This document is intended to focus on different data acquisition technologies. Data being the new ‘Oil’, drives every other aspect of the industry be it Modeling, Machine Learning, Analytics, Visualization, etc. Everything starts form data. Data acquisition is not a technique anymore its technology.
There are four major methods of data acquisition
Data acquisition is not new to industry, most of the times huge legacy data is stored in unstructured way in forms of feeds, logs, text and image documents. The amount of data is so wide that it can’t be ignored. In order to utilize legacy data, transformation process is required. Another scenario for data transformation can be extending the time series data for better analysis. Interpolation and Extrapolation are common techniques that come handy.

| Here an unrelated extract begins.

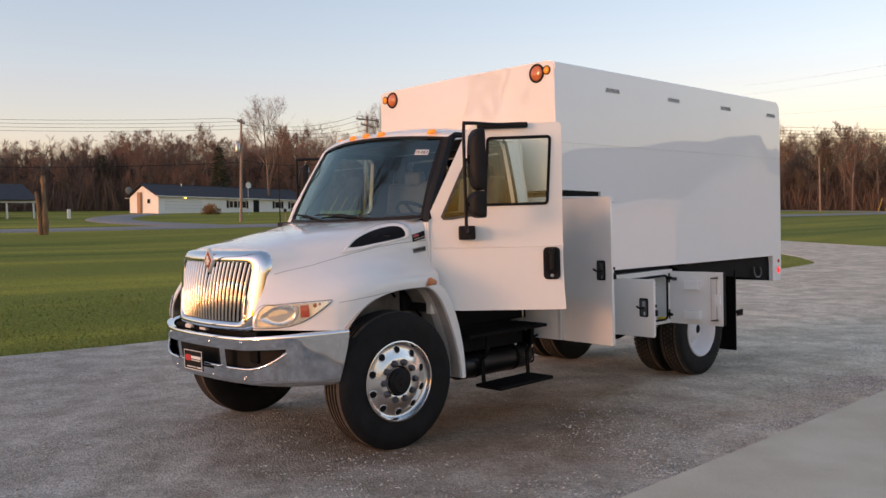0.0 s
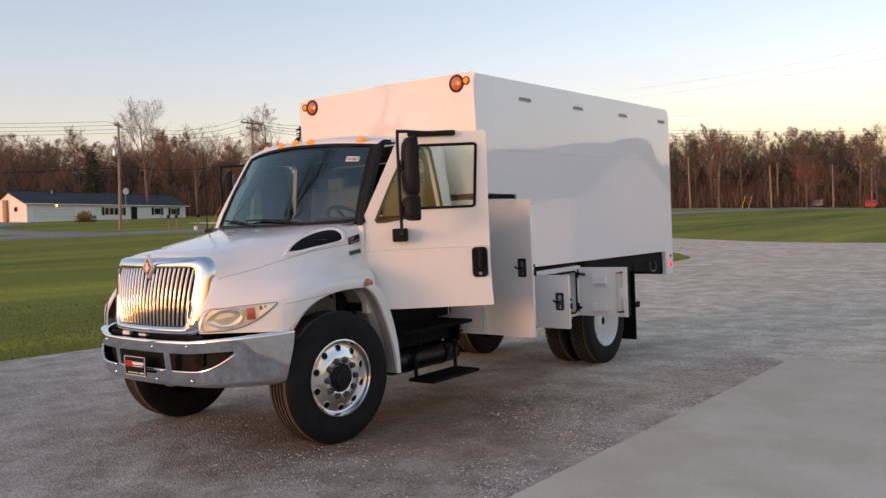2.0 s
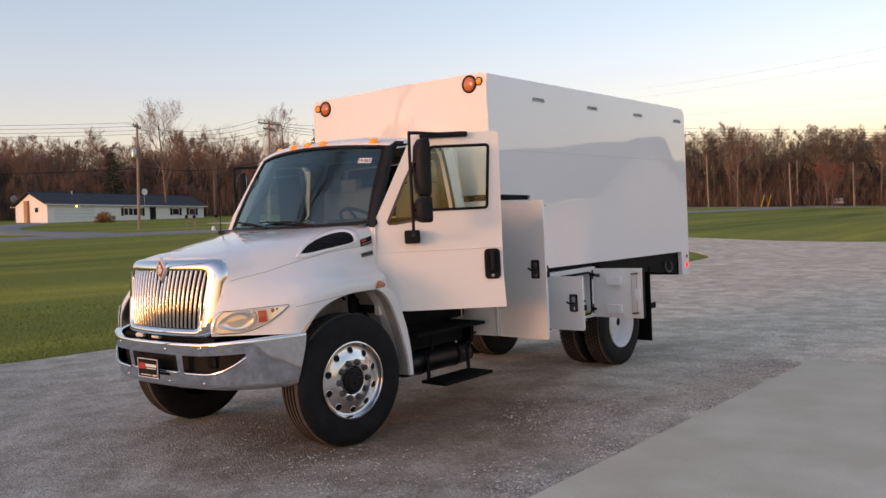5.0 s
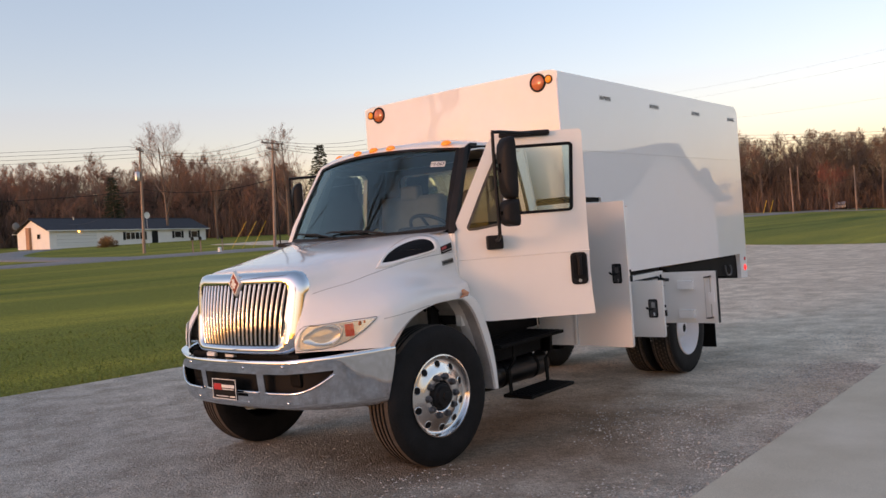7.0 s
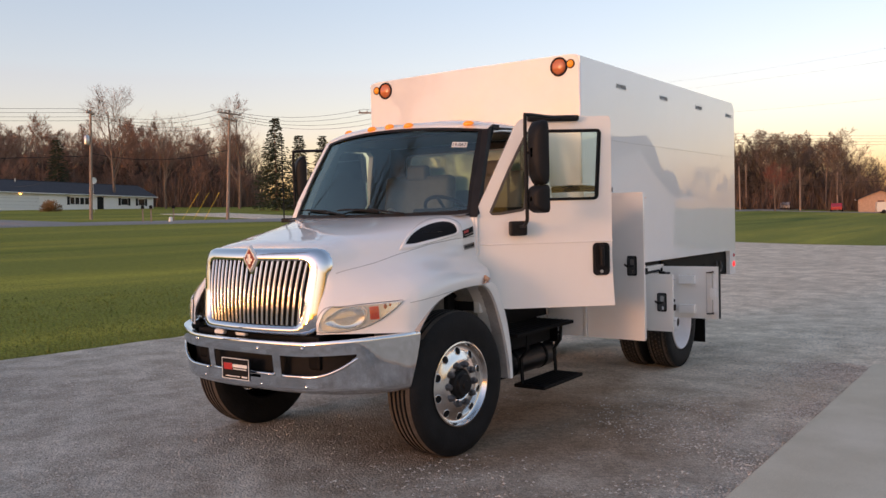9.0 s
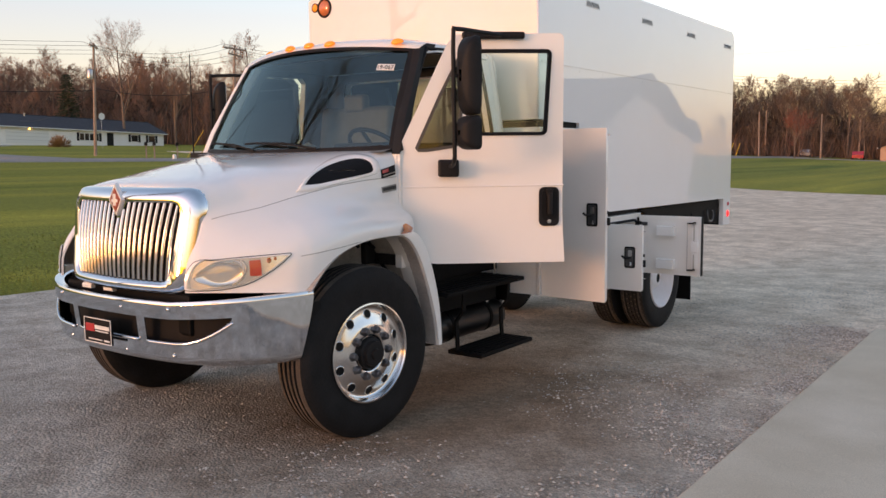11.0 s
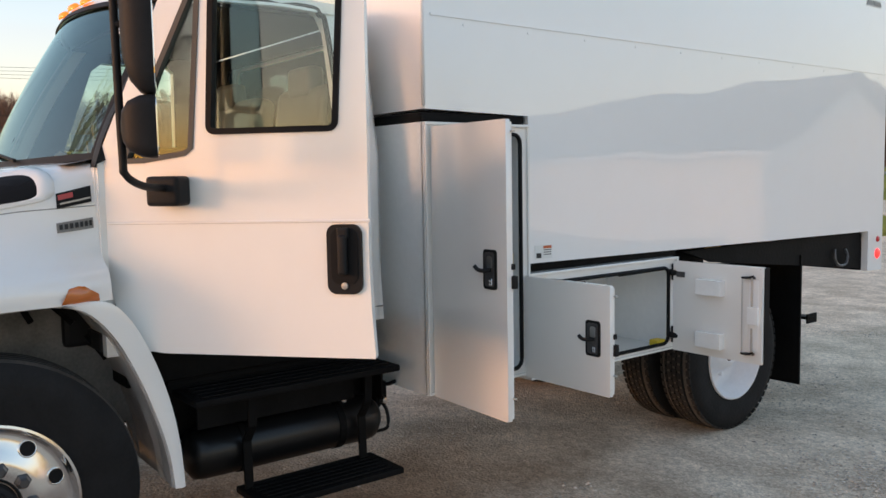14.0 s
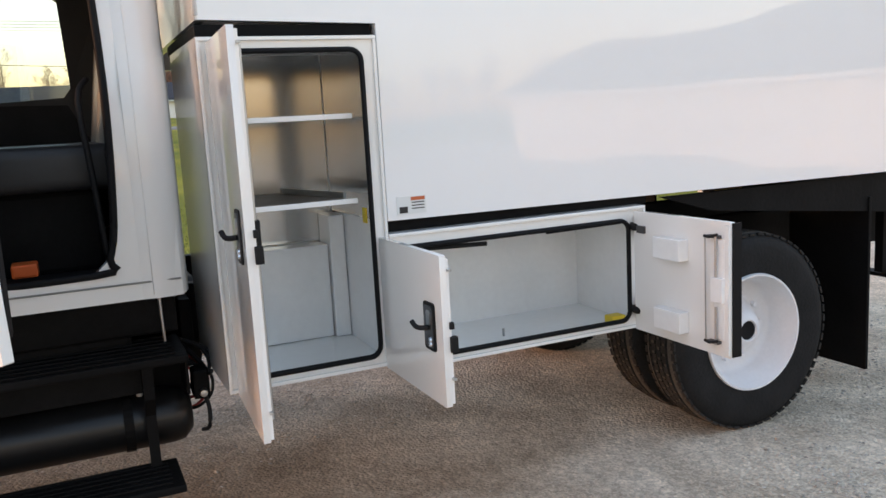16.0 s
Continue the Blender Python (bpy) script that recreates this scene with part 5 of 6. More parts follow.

Shared data includes provisioned concerned access to organized data that organization is collecting with consent of sharing. This kind of data is subject to Data Sharing Agreements and Information Quality Act. Data sharing source needs to be visible, accessible, understandable, and credible within acceptable thresholds for quality, integrity, and security.
Web is the ultimate but segregated source of information. Information is available in the form of web pages, documents, images and visuals. In order to use this, business needs to extract information from various sources. Web crawlers, text converters, image classifiers are few techniques to accomplish the same.
Data collection refers to periodic data from various sources, can be an IoT sensor network, online surveys, feedback forms, etc. Data collection is an area where cost savings mechanisms are needed. For instance, Global Positioning Systems and mobile units are now being used to take field data and enter them directly from the source, IoT sensor network once deployed can send periodic data directly to collection site. The problem remains that quality data be collected initially at the source (where data can be correlated directly with observation), where the strictest controls should be placed.
Data acquisition is just not about collecting data, it has its own ghosts, data neutrality, authenticity, protection and enrichment. Data collection goes through series of processes before data can be used to feed depended systems.
Authenticity – Authenticity of the source is of utmost important as it can lead to unusual inference.
Data Quality – Data should be neutral along all phases, biased data can lead to biased systems. A typical example of biased data is Amazon’s hiring system, it was fed with male biased resume and was trained on the same. In time the company realized that most of the female employees were filtered during the interview process. On further drilling the culprit was their AI based hiring algorithm and in turns the training data.
Data Protection- No one wants his financial statements to be published online or one’s medical history. Sensitive data should be well protected with authorization and proper measure should be placed to ensure safe data collection and storage.